中国については次のように言っています。「中国の軍現代化は、台湾有事シナリオに対する軍事的な選択肢の幅を広げるという中国指導部の要求に応じて、1990年代中頃以降加速している。中国の軍事力増強は、すでに地域の軍事バランスを危うくしている。」いつ戦争があっても不思議ではないといわんばかりです。QDRには中国を総合的に見る視点が欠落しています。
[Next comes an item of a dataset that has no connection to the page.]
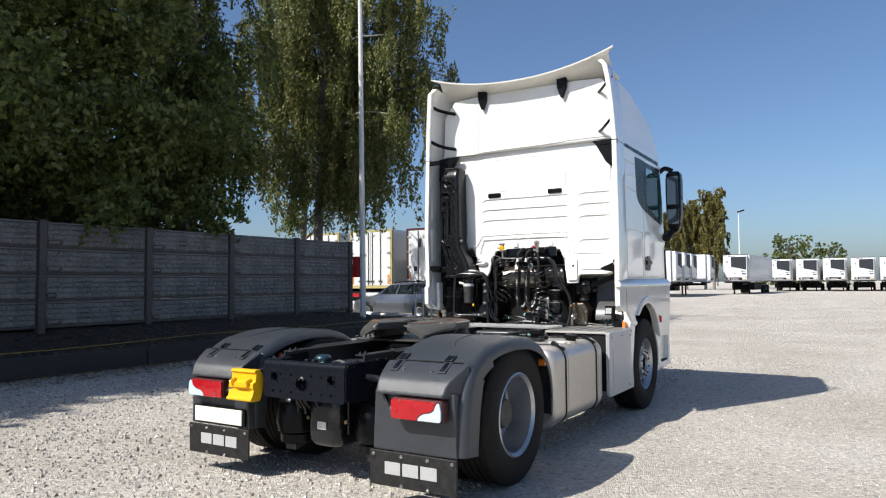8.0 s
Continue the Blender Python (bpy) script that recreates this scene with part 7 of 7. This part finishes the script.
# canister below the cross member
cn = part("brake_canister", loft([[(0.005 + k * a, -0.55 + k2 * b, z) for a, b in rrect(0.315, 0.34, 0.07, 5)] for z, k, k2 in ((0.26, 0.60, 0.6), (0.275, 0.80, 0.8), (0.31, 0.95, 0.95), (0.42, 1, 1), (0.56, 0.98, 0.98), (0.60, 0.92, 0.92))]), BLACKGLOSS, truck, "black moulded canister with a white label")
part("label", box(-0.03, 0.050, -0.7295, -0.722, 0.398, 0.452, 0.001), PAPER, cn)
for k in range(4):
    part("label_bar", box(-0.022, 0.02 - 0.005 * k, -0.7315, -0.729, 0.407 + 0.011 * k, 0.411 + 0.011 * k, 0), PRINT, cn)
for s in (1, -1):
    part("strap", box(0.005 + s * 0.175 - 0.008, 0.005 + s * 0.175 + 0.008, -0.64, -0.46, 0.36, 0.66, 0.004), BLACKGLOSS, cn)
    part("brass_stub", cyl((0.005 + s * 0.18, -0.64, 0.455), (0.005 + s * 0.18, -0.67, 0.455), 0.014, seg=8), BRASS, cn)
# cables at the left rail
lm = part("cable_loom", tube([(-0.375, 0.95, 0.905), (-0.37, 1.30, 0.905), (-0.385, 1.60, 0.905), (-0.395, 1.80, 0.915), (-0.385, 1.89, 0.905), (-0.37, 1.935, 0.86), (-0.36, 1.955, 0.80), (-0.365, 1.975, 0.775)], lambda t: 0.030 + 0.005 * math.sin(t * 47) + 0.002 * math.sin(t * 131), 12, 10), TAPE, truck, "thick cloth-taped cable loom along the rail")
part("branch", tube([(-0.365, 1.945, 0.775), (-0.37, 1.985, 0.82), (-0.385, 2.02, 0.87), (-0.40, 2.07, 0.897), (-0.41, 2.16, 0.905), (-0.415, 2.28, 0.905)], lambda t: 0.029 + 0.004 * math.sin(t * 41), 12, 10), TAPE, lm)
part("branch", tube([(-0.335, 1.90, 0.66), (-0.34, 1.98, 0.675), (-0.35, 2.05, 0.70), (-0.37, 2.105, 0.748), (-0.375, 2.18, 0.762), (-0.375, 2.30, 0.755)], lambda t: 0.026 + 0.005 * math.sin(t * 37), 12, 10), TAPE, lm)
part("branch", tube([(-0.34, 2.02, 0.69), (-0.345, 2.08, 0.66), (-0.36, 2.13, 0.60), (-0.40, 2.20, 0.58), (-0.42, 2.32, 0.60)], lambda t: 0.026 + 0.004 * math.sin(t * 31), 12, 9), TAPE, lm)
for k in range(5):
    part("thin_line", tube([(-0.412, 1.2, 0.930 - 0.010 * k), (-0.425, 1.8, 0.925 - 0.011 * k), (-0.432, 2.02, 0.917 - 0.013 * k), (-0.435, 2.2, 0.905 - 0.014 * k)], 0.0042, 6), GREYLINE if k % 2 else HOSE, lm)
for k in range(2):
    part("corrugated_line", tube([(-0.33, 2.06, 0.62 + 0.012 * k), (-0.33, 2.12, 0.68 + 0.012 * k), (-0.335, 2.18, 0.725 + 0.012 * k), (-0.34, 2.30, 0.75 + 0.012 * k)], lambda t: 0.0095 + 0.0016 * math.sin(t * 240), 8, 18), DARKBLUE, lm)
for p, ax in (((-0.393, 1.84, 0.914), (0.2, 1, 0)), ((-0.398, 2.06, 0.893), (0, 1, 0.4)), ((-0.408, 2.14, 0.904), (0, 1, 0.1)), ((-0.36, 1.96, 0.79), (0, 0.4, -1)), ((-0.374, 2.14, 0.757), (0, 1, 0.2)), ((-0.375, 1.40, 0.905), (0, 1, 0))):
    q = Vector(p) + Vector(ax).normalized() * 0.009
    tie = part("cable_tie", cyl(p, q, 0.037, seg=16), BLACKGLOSS, lm)
    part("tie_head", obox((p[0] + 0.036, p[1] + 0.004, p[2] - 0.004), (0.012, 0.014, 0.012), (10, 20, 0), 0.002), BLACKGLOSS, tie)
part("paper_tag", obox((-0.325, 2.055, 0.725), (0.002, 0.024, 0.036), (0, 0, 10), 0), HEATSHIELD, lm, "brown paper tag")
part("metal_hook", tube([(-0.425, 2.00, 0.79), (-0.42, 2.03, 0.80), (-0.42, 2.045, 0.825), (-0.425, 2.04, 0.845)], 0.004, 8), STEEL, lm)
for y, z in ((2.10, 0.765), (2.02, 0.71), (1.72, 0.78), (1.66, 0.72)):
    part("rail_nut", bolt((-0.447, y, z), (1, 0, 0), 0.010, 0.010), STEEL, lm)
cb = part("control_box", box(-0.16, 0.10, 0.98, 1.02, 0.80, 0.90, 0.008), BLACK, truck, "black control unit with orange rim")
part("orange_rim", loft([[(x, y, z) for x, y in rrect(0.27, 0.018, 0.006, 2, -0.03, 0.975)] for z in (0.872, 0.905)]), RUSTPLUG, cb)
part("second_box", box(0.12, 0.30, 1.08, 1.14, 0.82, 0.91, 0.008), BLACK, cb)
part("second_rim", box(0.115, 0.305, 1.07, 1.08, 0.895, 0.915, 0.003), RUSTPLUG, cb)
for k in range(7):
    x = -0.2 + 0.07 * k
    part("loose_cable", tube([(x, 0.95, 0.83), (x + 0.05, 1.1, 0.90), (x + 0.10 - 0.03 * k, 1.25, 0.88), (-0.25, 1.45, 0.84)], 0.008, 6), HOSE, cb)
# side links and heat plates below the left rail
part("tank_bracket", prism([(0.60, 0.95), (0.60, 0.40), (0.72, 0.36), (0.80, 0.40), (0.80, 0.95)], "x", -0.56, -0.50, 0.006), CHASSIS, truck, "black tank bracket")
part("tank_bracket", prism([(1.55, 0.95), (1.55, 0.40), (1.65, 0.36), (1.75, 0.40), (1.75, 0.95)], "x", -0.56, -0.50, 0.006), CHASSIS, truck, "black tank bracket")
for y, w in ((1.945, 0.092), (1.60, 0.10)):
    hp = part("heat_plate", prism([(y, 0.64), (y, 0.385), (y + 0.012, 0.368), (y + w - 0.022, 0.368), (y + w, 0.395), (y + w, 0.64)], "x", -0.515, -0.495, 0.006, 2), HEATSHIELD, truck, "brown heat-stained sheet below the rail")
    part("plate_bead", tube([(-0.494, y + w * 0.52, 0.62), (-0.494, y + w * 0.54, 0.50), (-0.494, y + w * 0.56, 0.39)], 0.005, 8), HEATSHIELD, hp)
bp_ = part("black_plate", prism([(1.70, 0.64), (1.70, 0.24), (1.945, 0.24), (1.945, 0.64)], "x", -0.512, -0.498, 0.004), UNDER, truck, "black sheet bracket with a row of rivets")
part("plate_fold", box(-0.50, -0.485, 1.885, 1.945, 0.24, 0.64, 0.004), UNDER, bp_)
for k in range(7):
    part("rivet", lathe([(0, 0.006), (0.003, 0.004), (0.004, 0)], (-0.485, 1.915, 0.27 + 0.055 * k), (1, 0, 0), 8), CHASSIS, bp_)
ls_ = part("lower_shield", prism([(2.03, 0.74), (2.035, 0.57), (2.083, 0.443), (2.095, 0.438), (2.134, 0.446), (2.157, 0.399), (2.395, 0.395), (2.437, 0.433), (2.46, 0.74)], "x", -0.512, -0.498, 0.003), SOOT, truck, "sooty heat shield with a notched lower edge")
# Added dark panel: closes off the bright ground past the shield.
part("rear_panel", prism([(2.452, 0.74), (2.452, 0.435), (2.60, 0.45), (3.1, 0.47), (3.1, 0.74)], "x", -0.520, -0.508, 0.003), SOOT, ls_)
part("shield_patch", prism([(2.20, 0.49), (2.215, 0.50), (2.34, 0.53), (2.39, 0.49), (2.36, 0.45), (2.22, 0.44)], "x", -0.4985, -0.4965, 0.0006), HEATSHIELD, ls_)
for y, z in ((2.10, 0.47), (2.17, 0.43), (2.38, 0.43)):
    part("rivet", lathe([(0, 0.006), (0.003, 0.004), (0.004, 0)], (-0.498, y, z), (1, 0, 0), 8), STEEL, ls_)
pp_ = part("air_pipe", tube([(-0.40, 1.05, 0.70), (-0.40, 1.5, 0.70), (-0.40, 1.75, 0.70), (-0.40, 1.92, 0.70)], 0.024, 14), BLACKGLOSS, truck, "black air pipe with a brass and zinc union")
part("brass_nut", cyl((-0.40, 1.912, 0.70), (-0.40, 1.925, 0.70), 0.024, seg=6), BRASS, pp_)
part("zinc_union", cyl((-0.40, 1.925, 0.70), (-0.40, 1.955, 0.702), 0.020, seg=14, bevel=0.003), STEEL, pp_)
part("union_pipe", tube([(-0.40, 1.955, 0.702), (-0.40, 2.0, 0.704), (-0.405, 2.10, 0.72)], 0.009, 10), STEEL, pp_)
part("pipe_clip", prism([(1.76, 0.715), (1.84, 0.72), (1.845, 0.728), (1.76, 0.726)], "x", -0.385, -0.36, 0.003), BLACKGLOSS, pp_)
# right rail bracket and fittings seen beside the tank
rb = part("tank_step_bracket", prism([(1.66, 0.93), (1.70, 0.965), (1.92, 0.965), (1.96, 0.93), (1.93, 0.90), (1.70, 0.90)], "x", 0.44, 0.53, 0.010, 2), BLACK, truck, "black pressed bracket with teal bolt")
part("teal_bolt", bolt((0.531, 1.70, 0.925), (1, 0, 0), 0.017), TEAL, rb)
cn2 = part("tank_sender", box(0.70, 0.82, 1.30, 1.40, 0.975, 1.005, 0.010, 2), BLACK, tankR, "black fuel sender plug with cable")
part("sender_cable", tube([(0.72, 1.35, 0.99), (0.66, 1.30, 1.005), (0.60, 1.36, 1.0), (0.55, 1.33, 0.97), (0.48, 1.36, 0.90)], 0.013, 8), HOSE, cn2)
part("sender_stud", bolt((0.80, 1.44, 0.975), (0, 0, 1), 0.016, 0.024), STEEL, cn2)
part("sender_cap", cyl((0.74, 1.41, 0.995), (0.83, 1.44, 1.01), 0.020, seg=12), BLACK, cn2)
ls = part("tank_label", box(0.88, 1.04, 1.30, 1.47, 0.9755, 0.9775, 0), PAPER, tankR, "white paper label with grey print")
for k in range(5):
    part("label_bar", box(0.89, 1.0 - 0.01 * k, 1.315 + 0.022 * k, 1.323 + 0.022 * k, 0.9776, 0.9784, 0), PRINT, ls)
sn = part("tank_sender", box(-0.80, -0.70, 1.30, 1.38, 0.975, 1.0, 0.010, 2), BLACK, tankL, "black fuel sender plug")
part("sender_cable", tube([(-0.72, 1.34, 0.99), (-0.62, 1.33, 1.0), (-0.5, 1.36, 0.95)], 0.011, 8), HOSE, sn)
part("fuel_cap", lathe([(-0.05, 0.047), (0.012, 0.047), (0.014, 0.058), (0.018, 0.062), (0.036, 0.062), (0.040, 0.055), (0.040, 0.0)], (-1.05, 1.42, 0.985), (-0.12, 0, 1), 28), BLACK, tankL, "black filler cap")
for s, tk in ((1, tankR), (-1, tankL)):
    part("hook", tube([(s * 0.86, 1.78, 0.977), (s * 0.86, 1.78, 0.995), (s * 0.90, 1.82, 1.0), (s * 0.98, 1.80, 0.995), (s * 0.98, 1.76, 0.99), (s * 0.86, 1.76, 0.99)], 0.010, 8), BLACK, tk)
for tk in (tankR, tankL):
    for ob in tk.children:
        if ob.name.startswith(("tank_sender", "tank_label", "hook")) or (tk is tankL and ob.name.startswith("fuel_cap")):
            ob.matrix_basis = pose(0, 0.05, -0.080)
# amber side marker on the right mudguard, hose couplings on the left stay
mk = part("guard_marker_lamp", box(1.20, 1.255, 0.425, 0.455, 0.80, 0.855, 0.006), BLACK, truck, "amber marker lamp on the mudguard")
part("lens", box(1.205, 1.265, 0.405, 0.428, 0.80, 0.855, 0.008, 2), AMBER, mk)
tp = part("valve_plate", prism([(-0.62, -0.52), (-0.40, -0.52), (-0.40, -0.28), (-0.60, -0.30)], "z", 0.865, 0.875, 0.003), CHASSISBLUE, truck, "small plate with test valves and red cap")
for x, y in ((-0.56, -0.47), (-0.51, -0.44), (-0.46, -0.40), (-0.52, -0.36)):
    part("test_valve", lathe([(0, 0.012), (0.010, 0.013), (0.020, 0.008), (0.028, 0.010), (0.032, 0)], (x, y, 0.875), (0, 0, 1), 12), BLACK, tp)
part("red_cap", lathe([(0, 0.014), (0.015, 0.02), (0.03, 0.016), (0.034, 0)], (-0.60, -0.50, 0.872), (-0.4, -0.6, 0.6), 14), REDCAP, tp)
part("brass_valve", cyl((-0.45, -0.36, 0.875), (-0.45, -0.36, 0.93), 0.010, seg=8), BRASS, tp)

# dark shields below the left rail, connectors beside the right rail
part("side_shield", box(-0.545, -0.525, 0.86, 1.62, 0.36, 0.74, 0.01), UNDER, truck, "black sheet shield below the rail")
cnb = part("cable_connector", obox((0.530, 2.12, 0.875), (0.055, 0.11, 0.07), (12, 20, 25), 0.010, 2), BLACK, truck, "black plug connectors with corrugated leads")
part("connector_cap", obox((0.555, 2.05, 0.865), (0.05, 0.06, 0.055), (20, 10, 40), 0.008, 2), BLACK, cnb)
for k in range(4):
    part("corrugated_lead", tube([(0.53 + 0.012 * k, 2.11 + 0.01 * k, 0.89), (0.56 + 0.01 * k, 2.09, 0.90 - 0.02 * k), (0.58, 2.05 - 0.03 * k, 0.87), (0.575, 1.99 - 0.03 * k, 0.82)], lambda t: 0.0085 + 0.0012 * math.sin(t * 160), 8, 14), HOSE, cnb)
北朝鮮との関連では、次の文章があります。「米国は、可能なときはいつでも平和的協力的方法を用いるが、必要であれば軍事力を行使する。このため、国家や非国家主体の大量破壊兵器の能力や計画について、その所在を突き止め、…大量破壊兵器絶滅作戦を行うことが重要となる。」「国家」とあるところを「北朝鮮」と読み替えれば、北朝鮮に対して先制攻撃の戦争をふっかけることにためらいがない意図があけすけに見えてきます。

在日米軍再編計画そしてその基礎にある日米軍事同盟の変質強化は、正にそういうアメリカの攻撃的な戦略を可能にするために進められているということを知らなければなりません。

憲法「改正」を目指す動きは、日本を「戦争する国」にし、対米軍事協力にのめり込む道を選択しようとするものです。それは、国際社会を平和で安定したものとするのではなく、疑心暗鬼に満ちたアメリカの国際情勢認識に基づいて暴力で世界を取り仕切ろうとするアメリカの動きに無条件で従おうとする危険きわまるものなのです。QDRは、そういうアメリカの意図を余すところなく示しているという点で、改憲問題の是非を考える私たちとして、決して無視することができない文書であると思います。